* What the task requires:
Copy each line of the data below exactly, leaving out pictures.

* Given material:

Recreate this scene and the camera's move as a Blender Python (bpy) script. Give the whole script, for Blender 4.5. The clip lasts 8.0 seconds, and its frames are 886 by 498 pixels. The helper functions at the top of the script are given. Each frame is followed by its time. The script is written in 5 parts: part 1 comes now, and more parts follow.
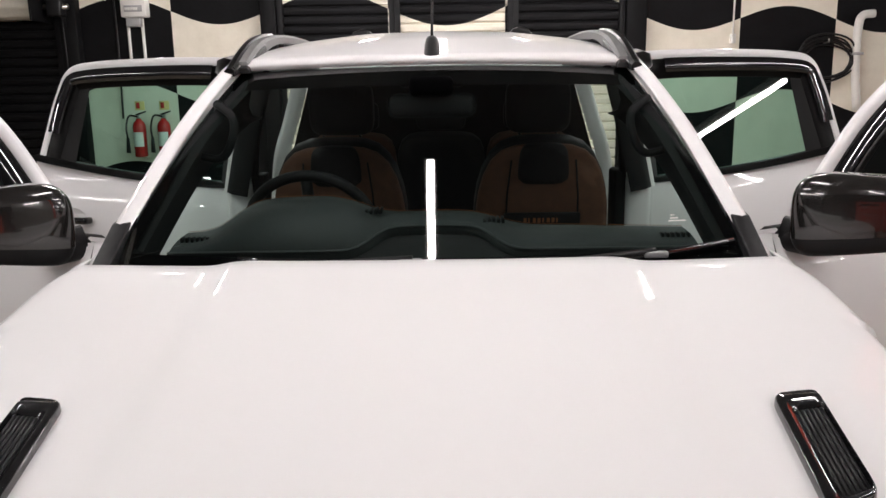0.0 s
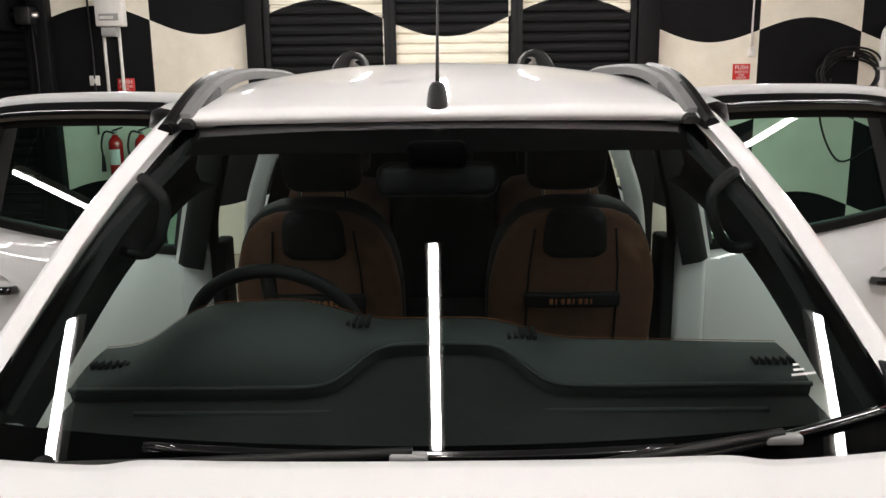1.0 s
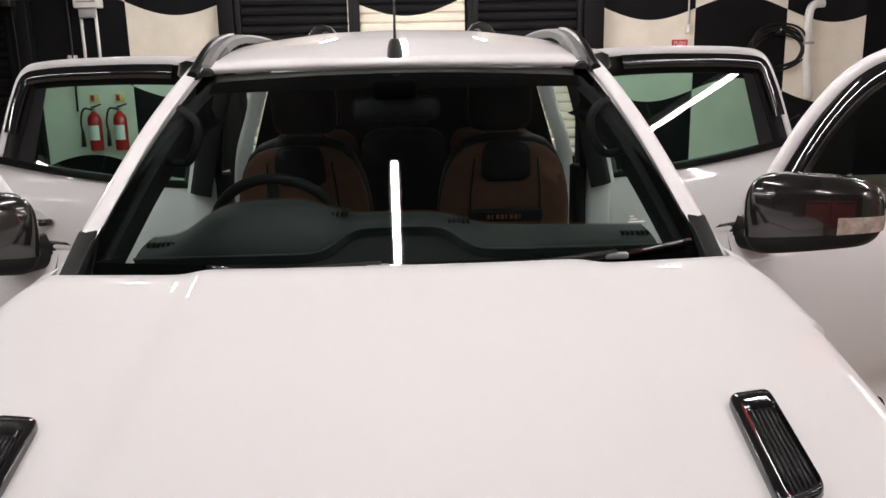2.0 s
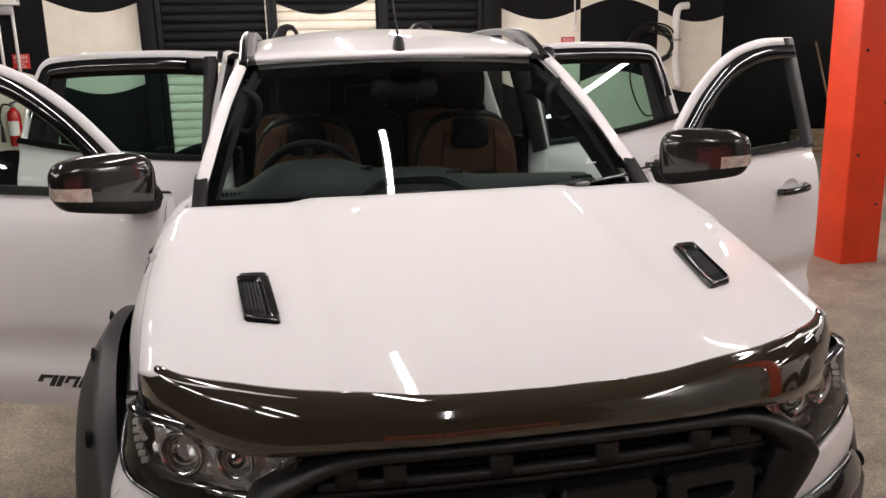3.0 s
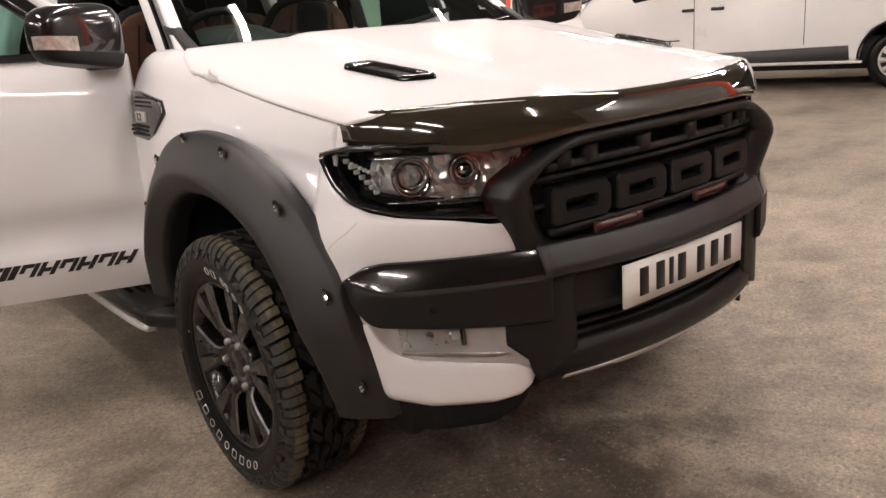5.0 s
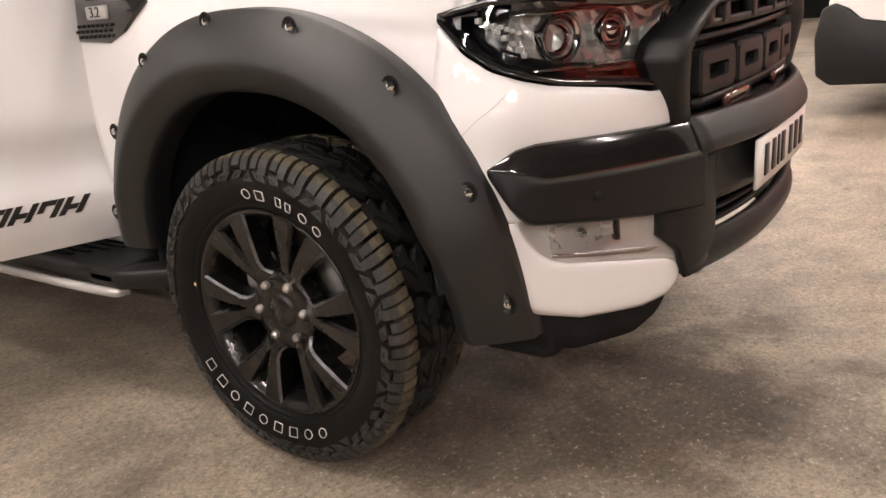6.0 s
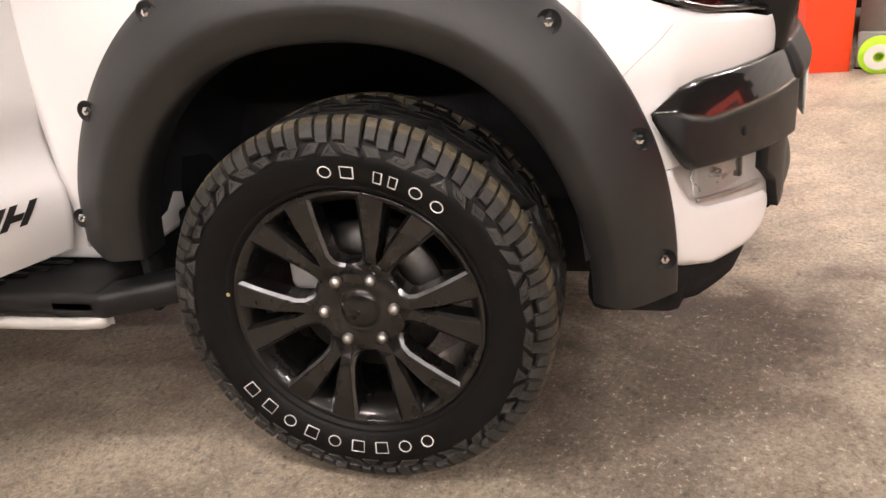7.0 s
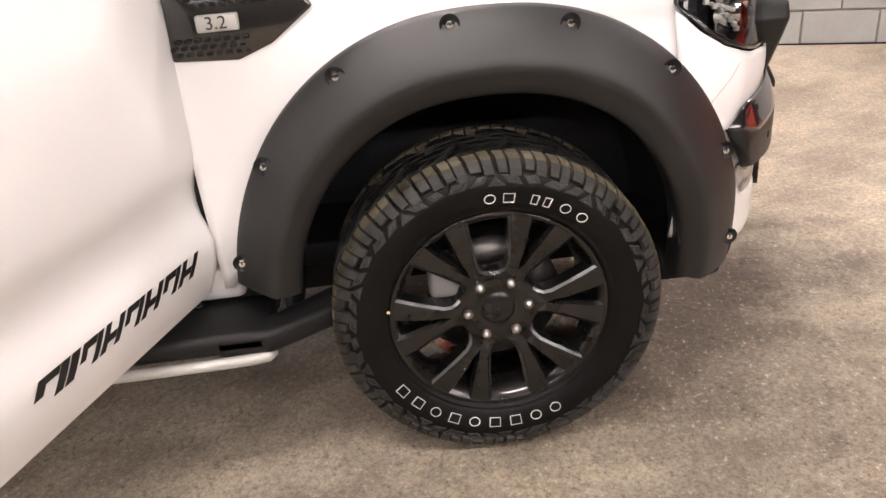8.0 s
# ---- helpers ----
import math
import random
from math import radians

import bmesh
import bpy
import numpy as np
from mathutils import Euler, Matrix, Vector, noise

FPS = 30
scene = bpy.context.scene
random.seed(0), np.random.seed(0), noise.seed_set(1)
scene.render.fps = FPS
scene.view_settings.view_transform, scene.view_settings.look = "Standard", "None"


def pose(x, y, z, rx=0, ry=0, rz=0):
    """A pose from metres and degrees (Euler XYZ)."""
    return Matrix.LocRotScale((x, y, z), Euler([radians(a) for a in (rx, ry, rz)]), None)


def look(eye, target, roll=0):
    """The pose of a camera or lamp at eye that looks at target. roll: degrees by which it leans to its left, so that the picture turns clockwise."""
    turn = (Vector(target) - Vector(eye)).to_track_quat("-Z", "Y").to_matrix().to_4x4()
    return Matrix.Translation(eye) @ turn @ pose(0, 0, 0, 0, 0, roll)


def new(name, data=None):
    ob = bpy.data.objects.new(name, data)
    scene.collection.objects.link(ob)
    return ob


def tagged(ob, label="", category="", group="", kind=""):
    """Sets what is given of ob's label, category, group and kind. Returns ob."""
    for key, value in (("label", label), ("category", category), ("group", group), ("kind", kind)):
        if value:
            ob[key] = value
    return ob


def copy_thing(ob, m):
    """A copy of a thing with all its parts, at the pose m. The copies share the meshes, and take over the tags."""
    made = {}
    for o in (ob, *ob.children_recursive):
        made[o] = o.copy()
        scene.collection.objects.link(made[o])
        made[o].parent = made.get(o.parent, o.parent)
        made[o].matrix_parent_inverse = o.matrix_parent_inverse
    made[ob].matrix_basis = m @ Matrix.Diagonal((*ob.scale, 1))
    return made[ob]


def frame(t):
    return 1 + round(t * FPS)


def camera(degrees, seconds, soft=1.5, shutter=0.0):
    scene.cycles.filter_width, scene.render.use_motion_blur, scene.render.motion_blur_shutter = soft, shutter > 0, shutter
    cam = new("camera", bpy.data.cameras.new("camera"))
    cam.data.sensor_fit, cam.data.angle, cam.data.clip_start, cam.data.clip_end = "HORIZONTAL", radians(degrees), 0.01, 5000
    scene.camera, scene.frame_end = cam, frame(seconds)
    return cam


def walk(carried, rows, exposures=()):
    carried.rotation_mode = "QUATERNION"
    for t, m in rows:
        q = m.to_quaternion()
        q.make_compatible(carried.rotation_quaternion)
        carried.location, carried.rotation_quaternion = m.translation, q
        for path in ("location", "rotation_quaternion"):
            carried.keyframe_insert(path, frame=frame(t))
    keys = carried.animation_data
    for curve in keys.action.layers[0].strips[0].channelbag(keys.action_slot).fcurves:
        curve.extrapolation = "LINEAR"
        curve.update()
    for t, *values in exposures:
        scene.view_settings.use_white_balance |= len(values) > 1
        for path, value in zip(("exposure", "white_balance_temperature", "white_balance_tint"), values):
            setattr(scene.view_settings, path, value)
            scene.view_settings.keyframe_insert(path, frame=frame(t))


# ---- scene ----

* Task response:
Recreate this scene and the camera's move as a Blender Python (bpy) script. Give the whole script, for Blender 4.5. The clip lasts 8.0 seconds, and its frames are 886 by 498 pixels. The helper functions at the top of the script are given. Each frame is followed by its time. The script is written in 5 parts: part 1 comes now, and more parts follow.
0.0 s
1.0 s
2.0 s
3.0 s
5.0 s
6.0 s
7.0 s
8.0 s
# ---- helpers ----
import math
import random
from math import radians

import bmesh
import bpy
import numpy as np
from mathutils import Euler, Matrix, Vector, noise

FPS = 30
scene = bpy.context.scene
random.seed(0), np.random.seed(0), noise.seed_set(1)
scene.render.fps = FPS
scene.view_settings.view_transform, scene.view_settings.look = "Standard", "None"


def pose(x, y, z, rx=0, ry=0, rz=0):
    """A pose from metres and degrees (Euler XYZ)."""
    return Matrix.LocRotScale((x, y, z), Euler([radians(a) for a in (rx, ry, rz)]), None)


def look(eye, target, roll=0):
    """The pose of a camera or lamp at eye that looks at target. roll: degrees by which it leans to its left, so that the picture turns clockwise."""
    turn = (Vector(target) - Vector(eye)).to_track_quat("-Z", "Y").to_matrix().to_4x4()
    return Matrix.Translation(eye) @ turn @ pose(0, 0, 0, 0, 0, roll)


def new(name, data=None):
    ob = bpy.data.objects.new(name, data)
    scene.collection.objects.link(ob)
    return ob


def tagged(ob, label="", category="", group="", kind=""):
    """Sets what is given of ob's label, category, group and kind. Returns ob."""
    for key, value in (("label", label), ("category", category), ("group", group), ("kind", kind)):
        if value:
            ob[key] = value
    return ob


def copy_thing(ob, m):
    """A copy of a thing with all its parts, at the pose m. The copies share the meshes, and take over the tags."""
    made = {}
    for o in (ob, *ob.children_recursive):
        made[o] = o.copy()
        scene.collection.objects.link(made[o])
        made[o].parent = made.get(o.parent, o.parent)
        made[o].matrix_parent_inverse = o.matrix_parent_inverse
    made[ob].matrix_basis = m @ Matrix.Diagonal((*ob.scale, 1))
    return made[ob]


def frame(t):
    return 1 + round(t * FPS)


def camera(degrees, seconds, soft=1.5, shutter=0.0):
    scene.cycles.filter_width, scene.render.use_motion_blur, scene.render.motion_blur_shutter = soft, shutter > 0, shutter
    cam = new("camera", bpy.data.cameras.new("camera"))
    cam.data.sensor_fit, cam.data.angle, cam.data.clip_start, cam.data.clip_end = "HORIZONTAL", radians(degrees), 0.01, 5000
    scene.camera, scene.frame_end = cam, frame(seconds)
    return cam


def walk(carried, rows, exposures=()):
    carried.rotation_mode = "QUATERNION"
    for t, m in rows:
        q = m.to_quaternion()
        q.make_compatible(carried.rotation_quaternion)
        carried.location, carried.rotation_quaternion = m.translation, q
        for path in ("location", "rotation_quaternion"):
            carried.keyframe_insert(path, frame=frame(t))
    keys = carried.animation_data
    for curve in keys.action.layers[0].strips[0].channelbag(keys.action_slot).fcurves:
        curve.extrapolation = "LINEAR"
        curve.update()
    for t, *values in exposures:
        scene.view_settings.use_white_balance |= len(values) > 1
        for path, value in zip(("exposure", "white_balance_temperature", "white_balance_tint"), values):
            setattr(scene.view_settings, path, value)
            scene.view_settings.keyframe_insert(path, frame=frame(t))


# ---- scene ----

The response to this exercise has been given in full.